Abstract:
In the mid-2000s, the European Union (EU) enlargement strategy has become the key element in the EU foreign policy. The EU reached out to post-Soviet states to promote democracy and provide integration and security. In this respect, the EU has both supported the democratic and economic development of these states and also tried to ensure to construct an area where the stability and regional security had been provided. Within this scope, in 2004, EU Commission launched the European Neighbourhood Policy (ENP), toward 16 partner states, and, in 2009, Belarus, Moldova, Ukraine, Armenia, Azerbaijan and, Georgia became the members of the Eastern Partnership.
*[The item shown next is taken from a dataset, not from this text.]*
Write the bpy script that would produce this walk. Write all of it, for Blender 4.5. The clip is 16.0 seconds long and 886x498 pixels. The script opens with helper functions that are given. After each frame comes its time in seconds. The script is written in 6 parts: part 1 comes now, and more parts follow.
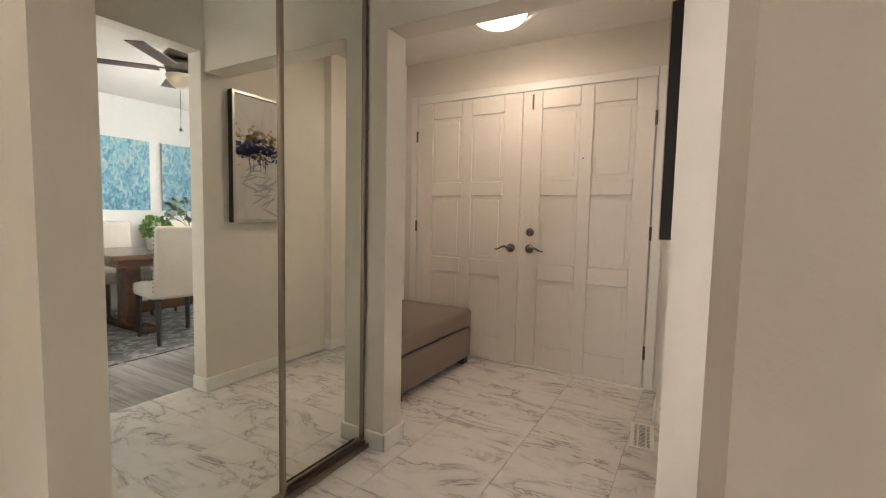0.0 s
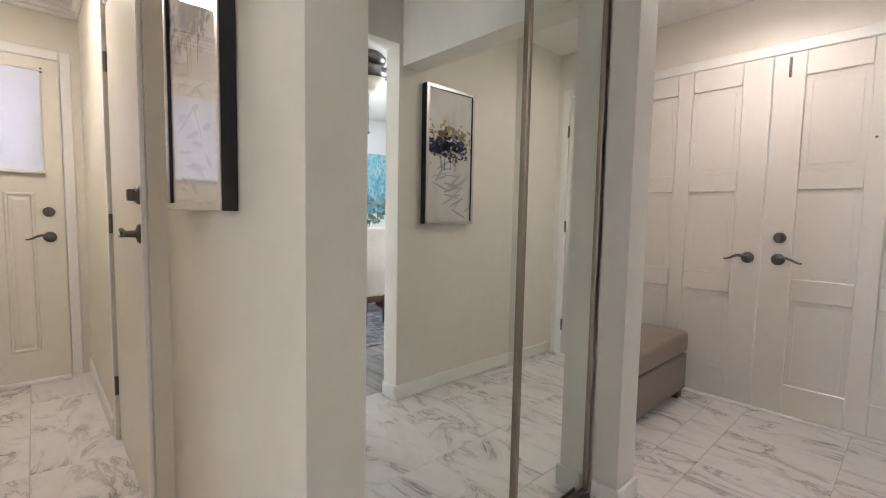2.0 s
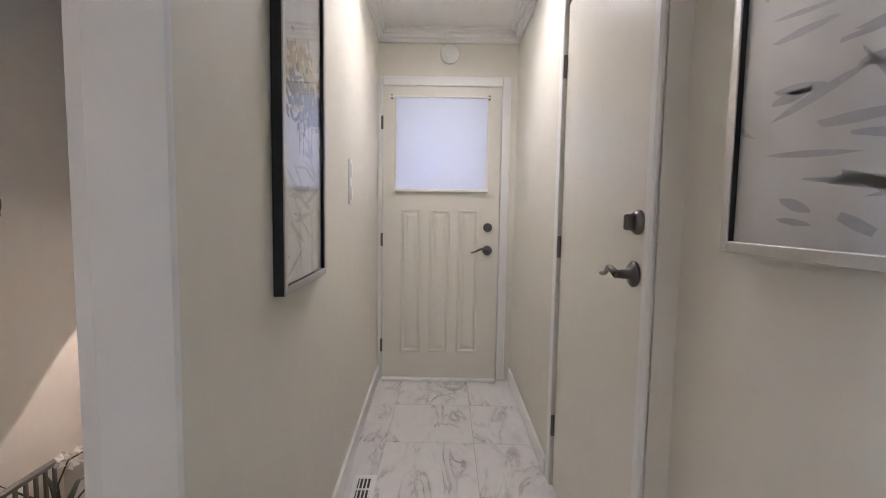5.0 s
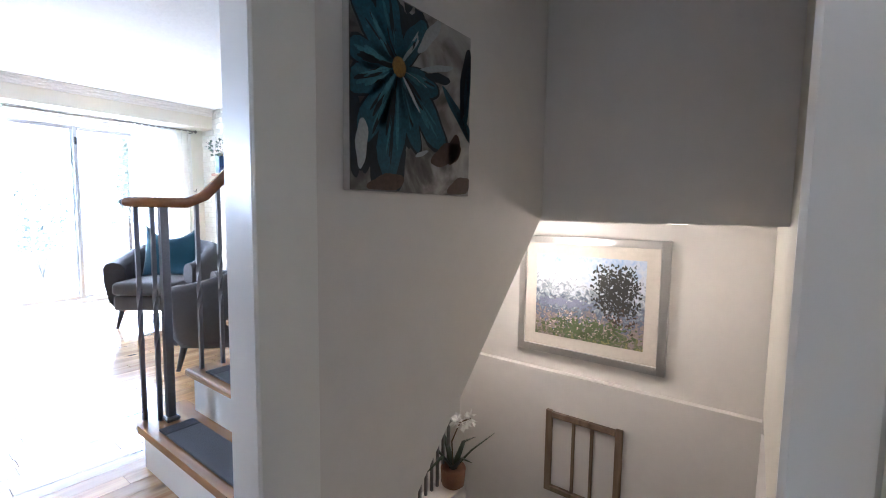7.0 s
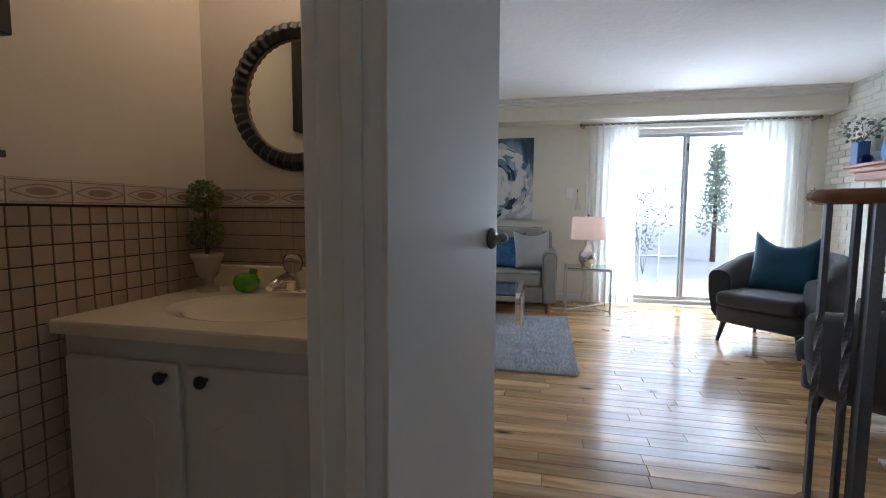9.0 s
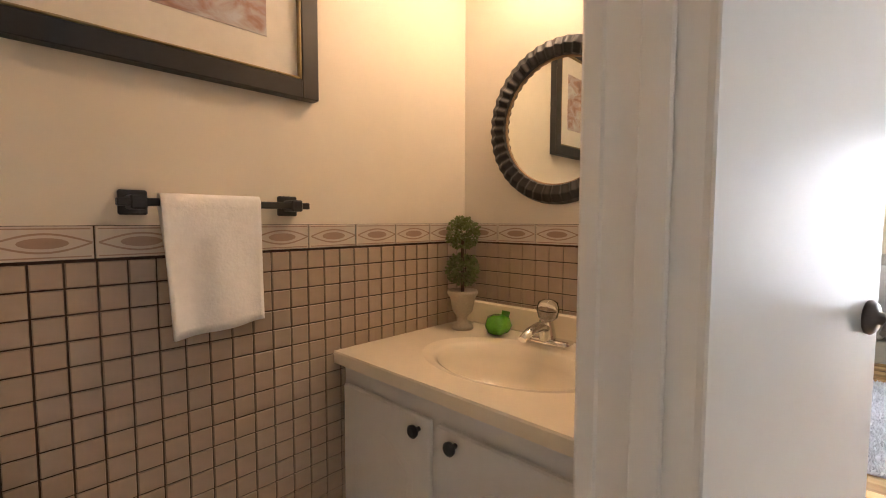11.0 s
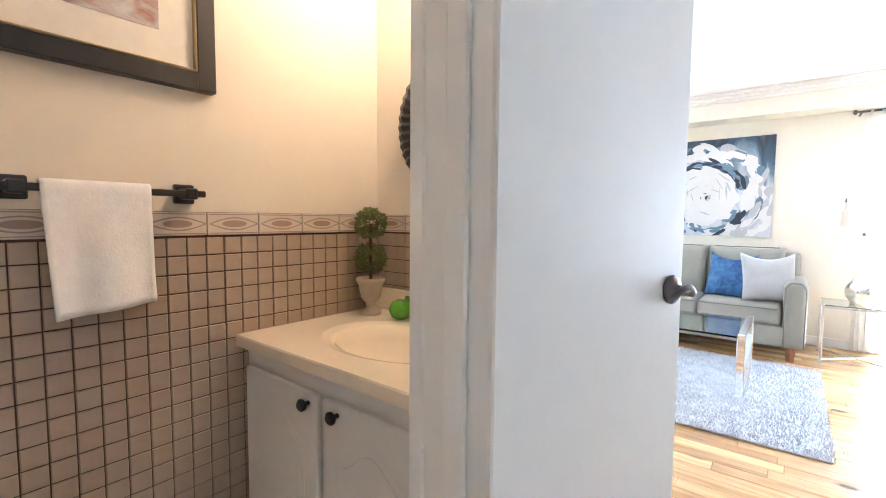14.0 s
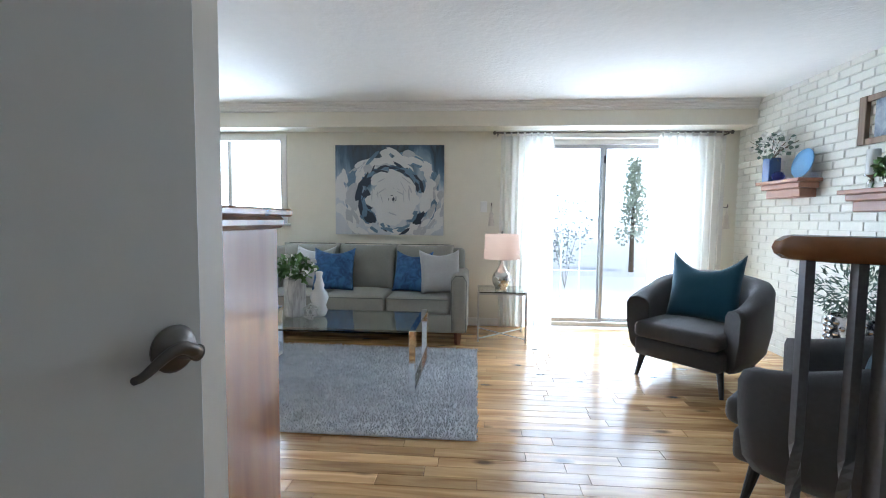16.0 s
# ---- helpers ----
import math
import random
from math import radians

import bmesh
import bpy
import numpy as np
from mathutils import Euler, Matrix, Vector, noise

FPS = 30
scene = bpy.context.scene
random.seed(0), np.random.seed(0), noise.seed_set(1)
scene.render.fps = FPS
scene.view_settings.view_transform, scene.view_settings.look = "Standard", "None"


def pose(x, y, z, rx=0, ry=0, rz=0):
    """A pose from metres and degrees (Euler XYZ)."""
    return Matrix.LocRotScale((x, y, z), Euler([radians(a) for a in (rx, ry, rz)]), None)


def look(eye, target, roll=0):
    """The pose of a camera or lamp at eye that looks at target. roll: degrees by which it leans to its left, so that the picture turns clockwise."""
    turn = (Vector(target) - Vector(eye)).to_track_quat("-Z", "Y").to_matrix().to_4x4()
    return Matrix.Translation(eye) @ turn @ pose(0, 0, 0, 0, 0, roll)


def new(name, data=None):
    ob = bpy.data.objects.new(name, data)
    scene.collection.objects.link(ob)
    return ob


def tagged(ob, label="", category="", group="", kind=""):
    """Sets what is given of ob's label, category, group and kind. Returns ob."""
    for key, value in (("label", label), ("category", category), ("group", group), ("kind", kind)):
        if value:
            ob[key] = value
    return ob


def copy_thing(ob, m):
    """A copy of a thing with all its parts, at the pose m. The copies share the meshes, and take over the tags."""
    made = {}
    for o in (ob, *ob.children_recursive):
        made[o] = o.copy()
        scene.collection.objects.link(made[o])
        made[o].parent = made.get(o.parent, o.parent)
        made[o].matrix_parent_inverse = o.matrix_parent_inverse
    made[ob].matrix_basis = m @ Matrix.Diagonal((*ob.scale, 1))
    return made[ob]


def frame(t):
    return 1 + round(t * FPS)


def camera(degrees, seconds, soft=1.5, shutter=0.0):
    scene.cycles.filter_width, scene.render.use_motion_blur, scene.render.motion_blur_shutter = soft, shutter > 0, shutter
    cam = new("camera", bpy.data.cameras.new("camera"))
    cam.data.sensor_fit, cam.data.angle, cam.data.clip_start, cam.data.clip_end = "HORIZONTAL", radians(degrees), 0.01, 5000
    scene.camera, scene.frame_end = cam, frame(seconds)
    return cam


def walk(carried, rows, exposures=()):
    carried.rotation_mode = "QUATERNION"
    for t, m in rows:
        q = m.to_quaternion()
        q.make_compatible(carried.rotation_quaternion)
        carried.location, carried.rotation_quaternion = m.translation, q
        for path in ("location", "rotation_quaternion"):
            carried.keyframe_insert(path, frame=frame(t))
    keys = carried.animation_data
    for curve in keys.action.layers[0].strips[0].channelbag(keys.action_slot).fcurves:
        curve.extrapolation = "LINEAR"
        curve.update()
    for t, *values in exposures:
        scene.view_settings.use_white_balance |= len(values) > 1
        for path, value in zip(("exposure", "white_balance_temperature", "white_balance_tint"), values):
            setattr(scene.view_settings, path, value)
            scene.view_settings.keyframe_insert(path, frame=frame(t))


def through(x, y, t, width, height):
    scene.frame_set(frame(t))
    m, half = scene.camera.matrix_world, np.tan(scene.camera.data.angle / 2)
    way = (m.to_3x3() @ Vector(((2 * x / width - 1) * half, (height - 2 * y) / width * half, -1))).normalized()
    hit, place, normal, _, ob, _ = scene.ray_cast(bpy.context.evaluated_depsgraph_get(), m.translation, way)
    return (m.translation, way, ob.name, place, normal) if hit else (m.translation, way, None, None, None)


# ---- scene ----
cam = camera(90.0, 16.0, soft=1.0)
PATH = [
    (0, (0.069, -0.176, 1.138), (-0.922, 1.555, 0.989), 1.2),
    (0.5, (-0.067, -0.135, 1.113), (-1.1, 1.572, 0.974), 1.1),
    (1, (-0.19, -0.117, 1.123), (-1.303, 1.539, 0.98), 1.3),
    (1.5, (-0.309, -0.118, 1.117), (-1.555, 1.439, 0.975), 1.1),
    (2, (-0.46, -0.121, 1.121), (-1.924, 1.233, 0.97), 1.1),
    (2.5, (-0.596, -0.121, 1.13), (-2.276, 0.953, 0.974), 1.0),
    (3, (-0.708, -0.125, 1.155), (-2.548, 0.642, 0.993), 0.9),
    (3.2, (-0.753, -0.132, 1.162), (-2.64, 0.511, 0.999), 0.9),
    (5.3, (-1.229, -0.379, 1.182), (-3.217, -0.531, 1.024), 0.8),
    (5.5, (-1.259, -0.413, 1.177), (-3.235, -0.678, 1.017), 0.7),
    (6, (-1.306, -0.53, 1.145), (-3.212, -1.112, 0.979), 0.9),
    (6.5, (-1.33, -0.724, 1.117), (-3.119, -1.603, 0.947), 1.1),
    (7, (-1.328, -0.914, 1.1), (-2.913, -2.122, 0.928), 0.7),
    (7.5, (-1.308, -1.09, 1.064), (-2.558, -2.641, 0.894), 0.3),
    (8, (-1.326, -1.276, 1.064), (-2.032, -3.138, 0.888), 0.3),
    (8.5, (-1.278, -1.432, 1.071), (-1.378, -3.423, 0.901), 0.3),
    (9, (-1.215, -1.543, 1.072), (-0.778, -3.487, 0.904), 0.3),
    (9.5, (-1.152, -1.629, 1.089), (-0.325, -3.443, 0.925), 0.2),
    (10, (-1.101, -1.681, 1.125), (-0.008, -3.349, 0.97), 0.1),
    (10.2, (-1.088, -1.695, 1.141), (0.082, -3.31, 0.989), 0.1),
    (12.3, (-1.06, -1.743, 1.166), (0.426, -3.076, 1.047), 0.3),
    (12.5, (-1.077, -1.751, 1.164), (0.411, -3.082, 1.037), 0.3),
    (13, (-1.127, -1.755, 1.153), (0.346, -3.101, 1.019), 0.6),
    (13.5, (-1.195, -1.766, 1.137), (0.228, -3.166, 1.005), 0.6),
    (14, (-1.267, -1.774, 1.137), (-0.027, -3.337, 1.0), 0.5),
    (14.5, (-1.351, -1.825, 1.13), (-0.398, -3.579, 1.002), 0.4),
    (15, (-1.403, -1.958, 1.136), (-0.803, -3.862, 1.007), 0.2),
    (15.5, (-1.443, -2.06, 1.15), (-1.101, -4.026, 1.021), 0.4),
    (16, (-1.45, -2.235, 1.162), (-1.299, -4.225, 1.028), 0.6),
]
EXPOSURES = [
    (0.0, 0.4, 7700, 21), (0.5, 0.5, 7000, 20), (2.5, 0.7, 6300, 20), (3.2, 0.4, 6200, 20), (5.5, 0.45, 5450, 20), (7.0, 0.25, 5150, 15), (7.5, -0.25, 5200, 14), (8.0, -0.65, 5250, 13), (9.0, -1.35, 5400, 12),
    (10.0, -0.55, 6400, 16), (12.5, 1.2, 6100, 18), (13.5, 1.2, 5700, 15), (14.0, 1.05, 5400, 13), (15.0, 0.4, 5450, 9), (16.0, -1.0, 5450, 8)]
walk(cam, [(t, look(eye, target, roll)) for t, eye, target, roll in PATH], EXPOSURES)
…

In post-Soviet space, the most prominent obstacle to EU’s integration policies is the Russian security policy toward it’s ‘near abroad’. Moscow, which defines the post-Soviet space as the ‘sphere of influence’ by declaring the Near Abroad Doctrine in 1993, is pursuing a foreign policy to prevent the western effects on the region. The most effective tool of Russian Federation to prevent the EU integration of these states, which are on an important route for energy transfer from Central Asia and Caspian Basin to Europe, is to exacerbate the ethnic-based conflicts within these states. These conflicts, defined as Frozen, pose an important obstacle to EU integration, in terms of security, while undermining the economic and democratic development of the region states. Georgia's relations with the EU began officially in 1992 but reached its highest level with the participation in the Eastern Partnership Program established in 2009, as mentioned earlier. The unilateral independence of South Ossetia and Abkhazia in Georgia, defined as separatist zones since independence, is seen as an important problem for Georgia's EU integration. In this framework, first of all, the concept of frozen conflicts as an obstacle to European integration will be analysed and tried to specify the determinants of this concept, and subsequently it
will be evaluated how the frozen conflicts were instrumentalized by the Russian Federation as a counter-move against European integration over the South Ossetia and Abkhazia cases.